When I gave my series of seminars to the Society of Authors (’How to sell more copies of your book’) self-publishers were considered, well, a little odd. They mocked up their own covers, couldn’t tell a recto from a verso, and thought that editing meant asking a friend to read their typescripts.
Today, the quality of self-published books has improved hugely, as authors take advantage of proliferating editorial and design services, while production standards continue to improve.
Self-publishing is now seen as a viable alternative to conventional publishing. Some may use it as a calling card for mainstream publishers – the bait, if you like. Others may consider it a way to piggyback off sales & marketing networks (whether terrestrial, digital or a mixture of both). Note that I haven’t used the word ‘Author Platform’ – something for a future post.
Is self-publishing suitable for all genres?
Although I’m an advocate of self-publishing, I’d argue that it isn’t. Just as a fiction editor wouldn’t be the best person to edit an academic text, different forms of publishing suit different genres of book.
If you’re a bestselling author, you’ll want your books to appear prominently in book chain displays, as well as Amazon promotions. For that, you’ll need a publisher with deep pockets.
If a book requires extensive illustration, mainstream publishing is again the best option. Colour reproduction is not for the amateur.
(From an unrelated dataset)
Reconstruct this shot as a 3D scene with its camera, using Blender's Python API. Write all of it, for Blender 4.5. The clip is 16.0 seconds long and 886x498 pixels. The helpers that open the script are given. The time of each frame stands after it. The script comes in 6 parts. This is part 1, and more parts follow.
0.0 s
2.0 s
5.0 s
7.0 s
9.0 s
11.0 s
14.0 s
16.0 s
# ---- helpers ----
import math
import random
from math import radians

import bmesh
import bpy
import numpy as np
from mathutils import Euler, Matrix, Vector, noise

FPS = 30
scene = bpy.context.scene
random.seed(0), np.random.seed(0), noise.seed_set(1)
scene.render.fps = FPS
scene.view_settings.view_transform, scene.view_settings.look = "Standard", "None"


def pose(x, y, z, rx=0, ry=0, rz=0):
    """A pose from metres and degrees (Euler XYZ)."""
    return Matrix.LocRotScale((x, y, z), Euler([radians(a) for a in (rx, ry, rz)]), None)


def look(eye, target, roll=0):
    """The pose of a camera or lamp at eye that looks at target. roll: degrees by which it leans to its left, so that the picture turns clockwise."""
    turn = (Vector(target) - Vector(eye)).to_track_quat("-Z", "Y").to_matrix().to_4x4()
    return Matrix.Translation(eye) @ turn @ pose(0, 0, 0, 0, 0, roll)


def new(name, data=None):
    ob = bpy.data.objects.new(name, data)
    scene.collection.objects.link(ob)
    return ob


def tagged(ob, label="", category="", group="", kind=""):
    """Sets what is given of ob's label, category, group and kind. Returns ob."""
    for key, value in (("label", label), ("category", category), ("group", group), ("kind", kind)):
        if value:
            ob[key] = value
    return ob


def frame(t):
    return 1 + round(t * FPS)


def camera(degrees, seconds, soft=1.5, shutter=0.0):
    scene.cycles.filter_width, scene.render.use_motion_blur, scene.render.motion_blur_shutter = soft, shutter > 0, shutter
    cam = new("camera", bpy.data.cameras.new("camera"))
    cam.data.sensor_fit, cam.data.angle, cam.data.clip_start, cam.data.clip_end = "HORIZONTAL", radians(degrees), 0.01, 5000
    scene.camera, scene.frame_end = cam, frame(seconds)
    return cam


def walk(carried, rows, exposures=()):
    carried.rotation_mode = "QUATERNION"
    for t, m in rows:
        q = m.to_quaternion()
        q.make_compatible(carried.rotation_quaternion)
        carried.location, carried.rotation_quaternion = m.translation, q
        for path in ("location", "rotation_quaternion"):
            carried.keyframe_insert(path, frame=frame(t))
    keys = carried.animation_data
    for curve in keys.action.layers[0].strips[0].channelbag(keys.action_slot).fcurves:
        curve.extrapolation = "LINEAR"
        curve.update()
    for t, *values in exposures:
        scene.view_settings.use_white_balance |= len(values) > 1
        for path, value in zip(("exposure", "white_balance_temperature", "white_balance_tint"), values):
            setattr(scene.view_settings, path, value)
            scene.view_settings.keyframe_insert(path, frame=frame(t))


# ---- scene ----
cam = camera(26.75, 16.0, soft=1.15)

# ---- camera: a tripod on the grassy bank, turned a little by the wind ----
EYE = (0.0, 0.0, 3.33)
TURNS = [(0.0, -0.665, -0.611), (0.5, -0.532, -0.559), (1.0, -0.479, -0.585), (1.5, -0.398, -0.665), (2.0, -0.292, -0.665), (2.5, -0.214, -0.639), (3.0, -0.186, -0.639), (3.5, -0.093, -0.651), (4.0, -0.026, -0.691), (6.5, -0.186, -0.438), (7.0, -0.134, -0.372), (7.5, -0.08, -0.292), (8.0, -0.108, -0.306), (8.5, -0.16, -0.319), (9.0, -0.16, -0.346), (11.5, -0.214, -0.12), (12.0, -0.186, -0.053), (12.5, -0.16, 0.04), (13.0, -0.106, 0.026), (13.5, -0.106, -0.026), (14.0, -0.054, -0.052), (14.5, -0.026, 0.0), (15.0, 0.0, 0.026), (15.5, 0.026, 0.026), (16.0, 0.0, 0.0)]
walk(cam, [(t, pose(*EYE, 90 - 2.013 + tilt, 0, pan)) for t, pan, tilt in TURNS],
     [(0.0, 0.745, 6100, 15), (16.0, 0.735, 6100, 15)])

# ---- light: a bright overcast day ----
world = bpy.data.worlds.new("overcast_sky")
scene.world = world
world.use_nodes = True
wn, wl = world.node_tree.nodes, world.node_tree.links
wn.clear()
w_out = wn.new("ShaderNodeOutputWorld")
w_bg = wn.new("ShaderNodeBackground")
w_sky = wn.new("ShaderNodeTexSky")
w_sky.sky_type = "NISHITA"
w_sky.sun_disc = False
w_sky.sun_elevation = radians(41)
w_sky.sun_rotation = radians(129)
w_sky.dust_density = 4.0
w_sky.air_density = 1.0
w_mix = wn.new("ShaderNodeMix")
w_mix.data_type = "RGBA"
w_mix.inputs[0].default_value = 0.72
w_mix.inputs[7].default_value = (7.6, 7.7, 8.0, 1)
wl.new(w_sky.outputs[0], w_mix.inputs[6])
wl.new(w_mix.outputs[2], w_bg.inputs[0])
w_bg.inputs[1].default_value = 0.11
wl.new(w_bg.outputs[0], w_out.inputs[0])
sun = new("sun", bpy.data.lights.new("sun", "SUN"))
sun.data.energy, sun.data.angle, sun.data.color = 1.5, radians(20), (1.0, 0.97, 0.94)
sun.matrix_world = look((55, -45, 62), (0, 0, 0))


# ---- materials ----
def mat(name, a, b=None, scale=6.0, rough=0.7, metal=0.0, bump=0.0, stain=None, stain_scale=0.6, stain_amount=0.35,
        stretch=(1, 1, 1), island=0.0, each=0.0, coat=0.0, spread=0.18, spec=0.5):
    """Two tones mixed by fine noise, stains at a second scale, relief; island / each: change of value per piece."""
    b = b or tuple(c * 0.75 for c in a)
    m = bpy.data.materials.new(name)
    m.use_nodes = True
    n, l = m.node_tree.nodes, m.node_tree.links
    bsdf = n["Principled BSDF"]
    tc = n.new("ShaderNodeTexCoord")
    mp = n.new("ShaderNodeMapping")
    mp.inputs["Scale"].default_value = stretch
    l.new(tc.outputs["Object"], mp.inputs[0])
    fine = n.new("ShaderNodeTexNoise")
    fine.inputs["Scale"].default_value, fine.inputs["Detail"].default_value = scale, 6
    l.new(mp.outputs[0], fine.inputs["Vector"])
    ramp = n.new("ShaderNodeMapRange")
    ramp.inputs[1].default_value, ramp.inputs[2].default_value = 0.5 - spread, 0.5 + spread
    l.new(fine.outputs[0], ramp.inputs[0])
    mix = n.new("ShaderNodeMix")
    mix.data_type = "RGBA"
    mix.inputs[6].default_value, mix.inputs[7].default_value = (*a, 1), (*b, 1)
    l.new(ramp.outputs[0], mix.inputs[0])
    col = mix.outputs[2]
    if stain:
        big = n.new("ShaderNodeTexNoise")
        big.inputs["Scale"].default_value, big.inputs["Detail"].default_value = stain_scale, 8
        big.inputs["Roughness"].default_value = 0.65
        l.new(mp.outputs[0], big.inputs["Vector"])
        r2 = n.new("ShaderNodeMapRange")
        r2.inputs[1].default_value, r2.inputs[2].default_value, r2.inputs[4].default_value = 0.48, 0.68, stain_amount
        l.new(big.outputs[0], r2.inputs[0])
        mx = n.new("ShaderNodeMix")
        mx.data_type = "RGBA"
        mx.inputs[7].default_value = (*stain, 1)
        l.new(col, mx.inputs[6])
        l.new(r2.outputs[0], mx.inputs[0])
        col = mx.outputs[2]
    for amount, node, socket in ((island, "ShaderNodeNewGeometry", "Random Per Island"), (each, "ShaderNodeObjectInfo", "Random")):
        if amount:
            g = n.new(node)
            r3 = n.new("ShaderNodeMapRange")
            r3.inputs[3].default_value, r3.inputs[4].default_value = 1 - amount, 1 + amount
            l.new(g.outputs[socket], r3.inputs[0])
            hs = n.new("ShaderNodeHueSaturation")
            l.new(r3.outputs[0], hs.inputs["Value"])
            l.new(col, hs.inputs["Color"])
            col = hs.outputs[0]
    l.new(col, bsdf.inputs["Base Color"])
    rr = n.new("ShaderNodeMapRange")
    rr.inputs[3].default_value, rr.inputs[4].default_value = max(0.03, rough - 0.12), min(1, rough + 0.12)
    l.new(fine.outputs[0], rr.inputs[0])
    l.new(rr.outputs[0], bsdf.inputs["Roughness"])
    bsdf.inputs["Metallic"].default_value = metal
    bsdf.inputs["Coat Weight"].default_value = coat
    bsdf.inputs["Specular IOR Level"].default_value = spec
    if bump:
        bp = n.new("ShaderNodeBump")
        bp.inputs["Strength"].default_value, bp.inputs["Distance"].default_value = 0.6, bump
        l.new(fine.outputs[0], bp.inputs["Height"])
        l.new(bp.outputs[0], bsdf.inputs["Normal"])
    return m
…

And if your book has the potential to sell around the world, conventional publishers will give you access to rights sales. The same applies to export sales or distribution to specialist outlets, such as schools.
However, if you’re able to market and/or sell your book through your own network, and are realistic about the level and timing of sales, self-publishing might be right for you.
You’d be able to control all aspects of the publishing process. You’d avoid the frustrations lower-ranking authors (and I’m sorry, but publishers do have a pecking order) experience, such as having an intern in charge of your publicity campaign, or a cover or jacket design you hate.
Occasionally, you might be able to have your cake and eat it, by self-publishing in hardback and, subsequently, selling paperback rights to a mainstream publisher. I achieved this with Don Shaw’s The Hike, and would love to do so again.